Alienazione e religione
Il capitalismo, nella sua ultima versione, sembra dunque aver assorbito la lezione di Oscar Wilde ne Il ritratto di Dorian Gray: “Al mondo c’è una sola cosa peggiore dell’essere chiacchierati, ed è il non essere chiacchierati”. Per alimentarsi, il nemico giurato di Karl Marx non si preoccupa più che si parli bene di lui, ma che se ne parli – e The Boys assolve suo malgrado questo compito. Tuttavia, altrettanto involontariamente e in modo forse non gradito al filosofo tedesco, la serie e i suoi supereroi condividono non poche delle istanze riportate nei suoi scritti. Già l’introduzione al trattato Per la critica della filosofia del diritto di Hegel del 1843 – nella quale Marx coniava la famosa definizione di religione come “oppio dei popoli” – trova spazio nella figura melliflua di Ezechiele, cui viene affidata una profana cura d’anime che intontisca la popolazione, imbrigliandone le coscienze ai dettami spirituali usati dalla Vought per legittimare la natura divina dei suoi ‘eroi’ – in maniera non dissimile a quanto fatto dai sovrani medievali per giustificare l’inviolabilità dell’autorità regale con l’argomento del superiorem non recognoscens. Ma è il discorso sull’alienazione dell’operaio rispetto alla società capitalista, portato avanti da Marx nei Manoscritti economico-filosofici del 1844, a colpire maggiormente il rapporto di sudditanza dei super nei confronti della Vought. Può forse suonare stonato – una volta data per scontata l’identificazione della multinazionale col fronte borghese – affidare il ruolo del proletario a un qualunque membro dei Sette piuttoste che dei Boys, unici fautori della rivoluzione in atto. Ma solo se non si approfondisce appieno il discorso marxista.

Marx distingue quattro aspetti fondamentali del fenomeno dell’alienazione dell’operaio:
- L’operaio è alienato rispetto al prodotto della sua attività, in quando produce un oggetto che non gli appartiene e che anzi va ad arricchire e rafforzare la potenza dominatrice che ne sfrutta la forza lavoro.

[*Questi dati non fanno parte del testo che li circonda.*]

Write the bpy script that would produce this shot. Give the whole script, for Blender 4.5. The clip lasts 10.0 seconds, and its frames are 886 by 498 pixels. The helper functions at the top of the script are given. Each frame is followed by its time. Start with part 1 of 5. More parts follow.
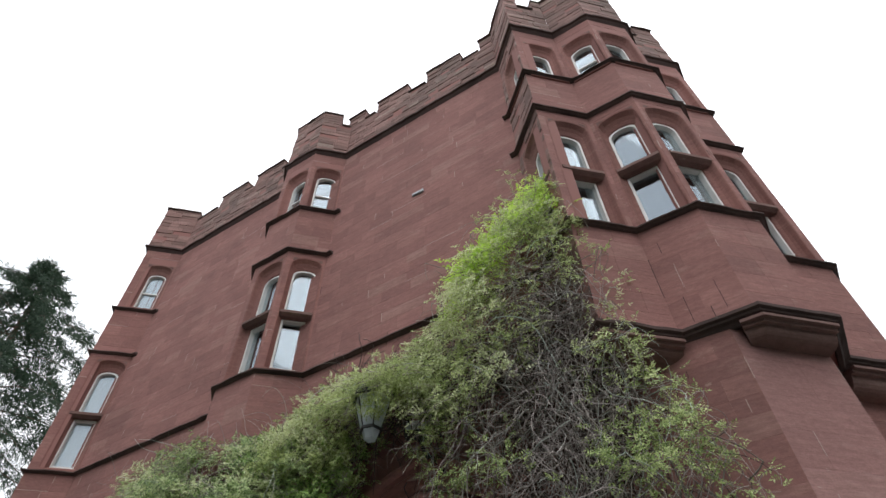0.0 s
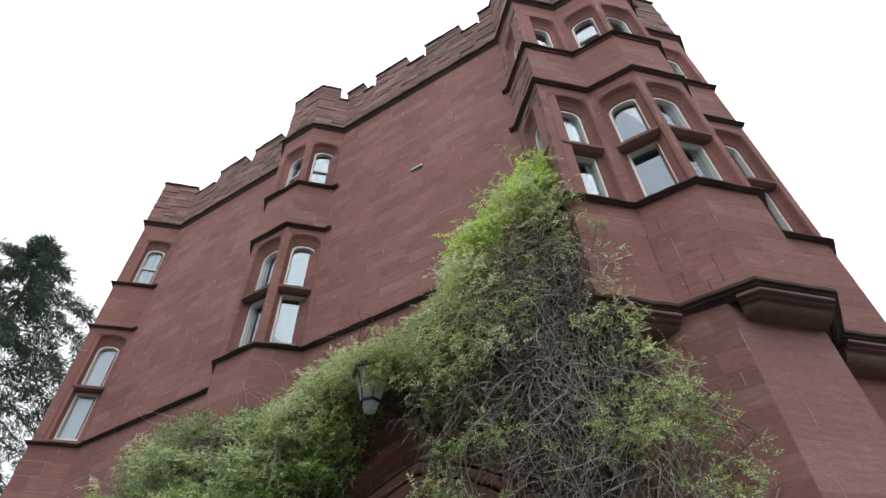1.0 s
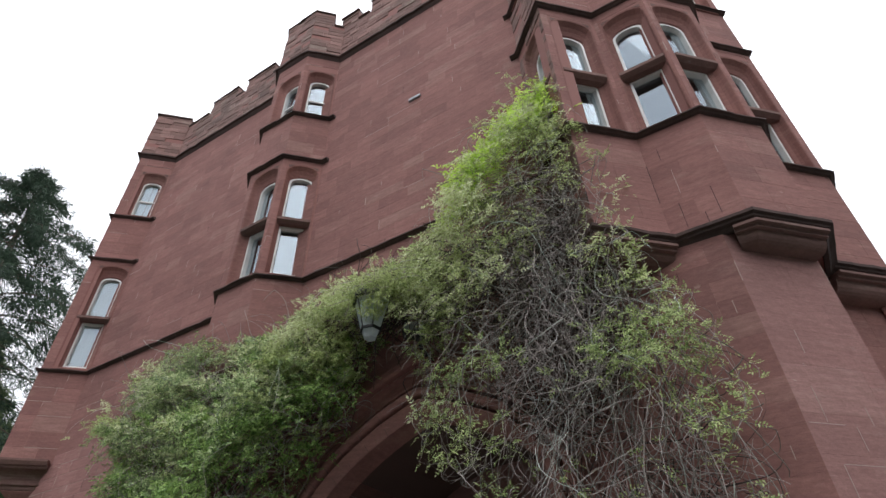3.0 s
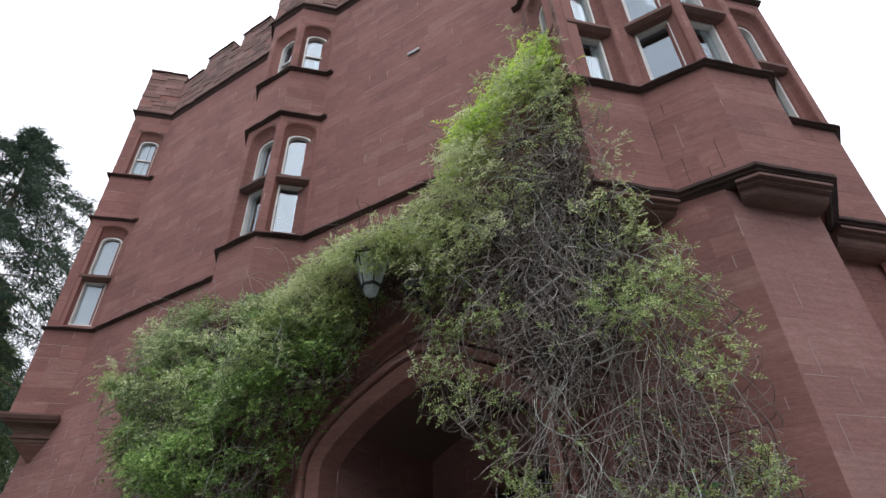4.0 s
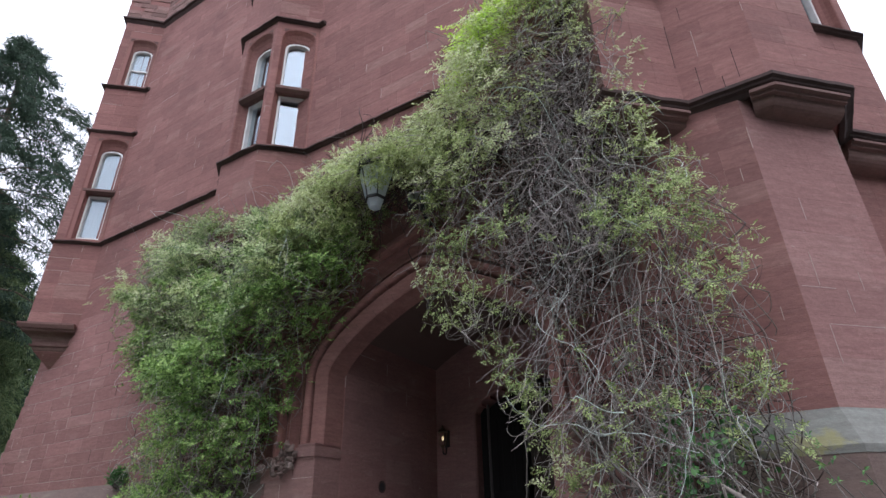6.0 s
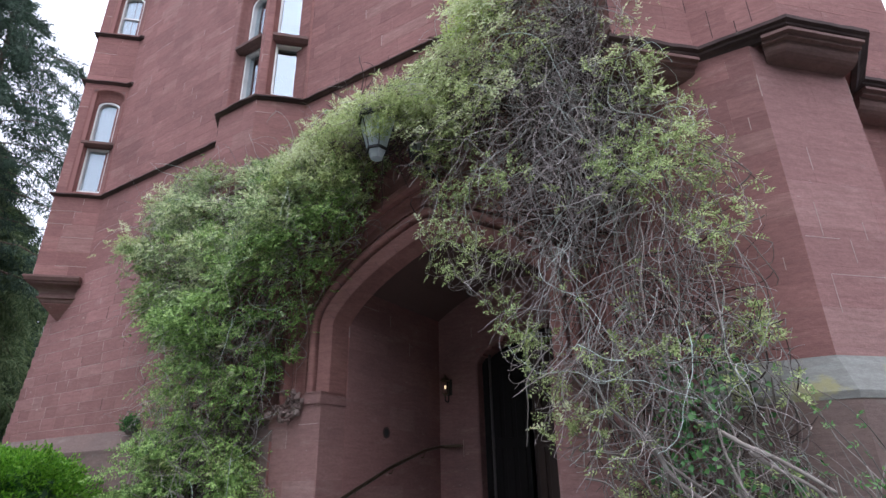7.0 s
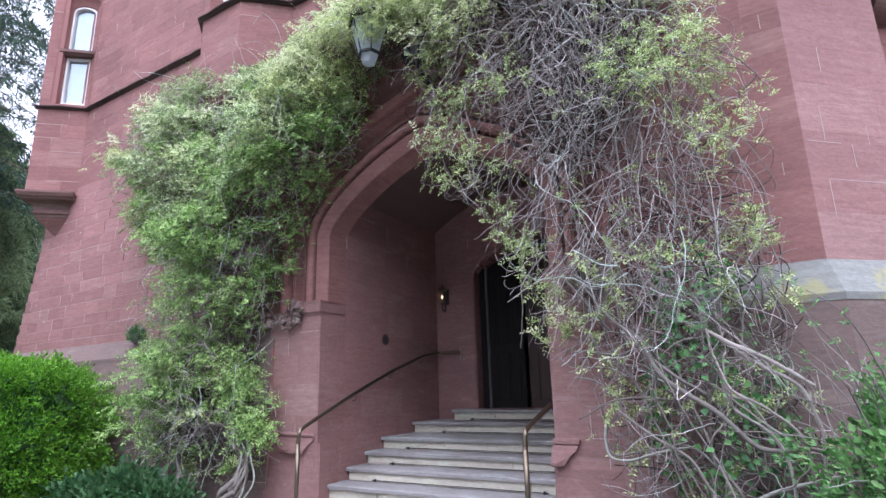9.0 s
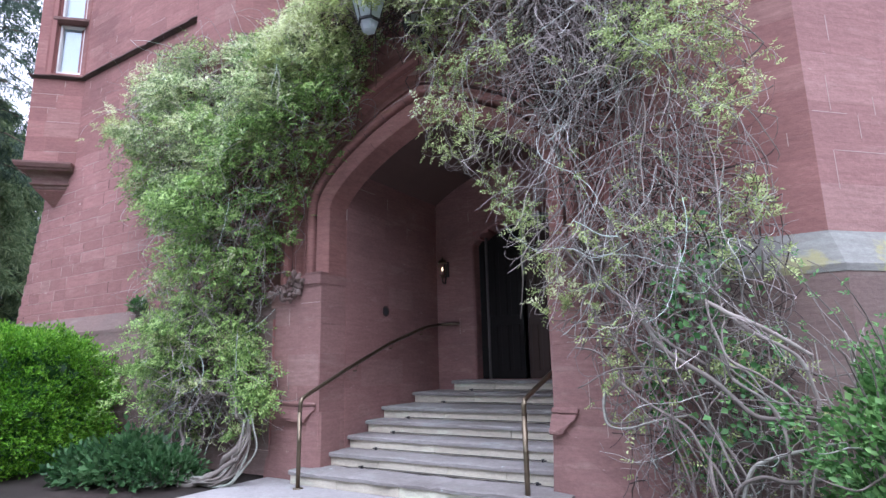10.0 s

Così i super, lavorando per la Vought, ricevono al massimo un misero 4% del suo fatturato – questo il caso limite di Patriota – arricchendo i vertici della multinazionale e rafforzandoli.
- L’operaio è alienato rispetto alla sua stessa attività, poiché la mette al servizio del capitalista per finalità che gli sono spesso estranee. Questo, dice Marx, lo fa sentire ‘bestia’ quando, lavorando per fini sociali, dovrebbe sentirsi uomo – come i super che, al servizio di una multinazionale che dovrebbe teoricamente forgiare eroi, si sentono invece di star tradendo questa funzione – e lo fa sentire uomo quando si comporta come una ‘bestia’, stordendosi con alcool e fornicazione – pratiche che per i Sette diventano uniche valvole di sfogo.
- L’operaio è alienato rispetto alla propria stessa essenza, poiché invece di assecondarla con un lavoro libero e creativo che lo distingue dagli animali, viene forzato a un mestiere manuale e ripetitivo – come i super che, abdicando al loro ruolo eccezionale di eroi si trasformano in fenomeni da baraccone al servizio del capitale.
- Cosa più determinante, l’operaio è alienato rispetto al suo prossimo, cioè rispetto a ogni altro individuo che lo circonda, perché riconosce in ognuno il capitalista o il tassello di una società capitalista che lo sfrutta e lo rende schiavo. Il suo rapporto di conflittualità si estende dunque dal singolo capitalista all’umanità tutta – ed ecco spiegato il comportamento antisociale degli eroi.
Nella serie dunque si assiste a una vera e propria ribellione del proletario/supereroe, coronata – discostandosi dagli avvenimenti del fumetto – dall’uccisione da parte di Patriota dei vertici della Vought. Una figura talmente sociopatica da far pensare che qui il concetto di alienazione venga portato alle estreme conseguenze, sganciandosi dal suo significato puramente filosofico e avvicinandosi a quello psichiatrico: l’alienato non è più semplicemente dissociato rispetto alla sua società, ma rispetto alla sua stessa mente. Alla seconda stagione l’arduo compito di scegliere fra le due vie possibili: l’insperata rottura del giogo capitalista da parte dei suoi stessi schiavi o la loro irreversibile discesa lungo una spirale di sociopatia e delirio.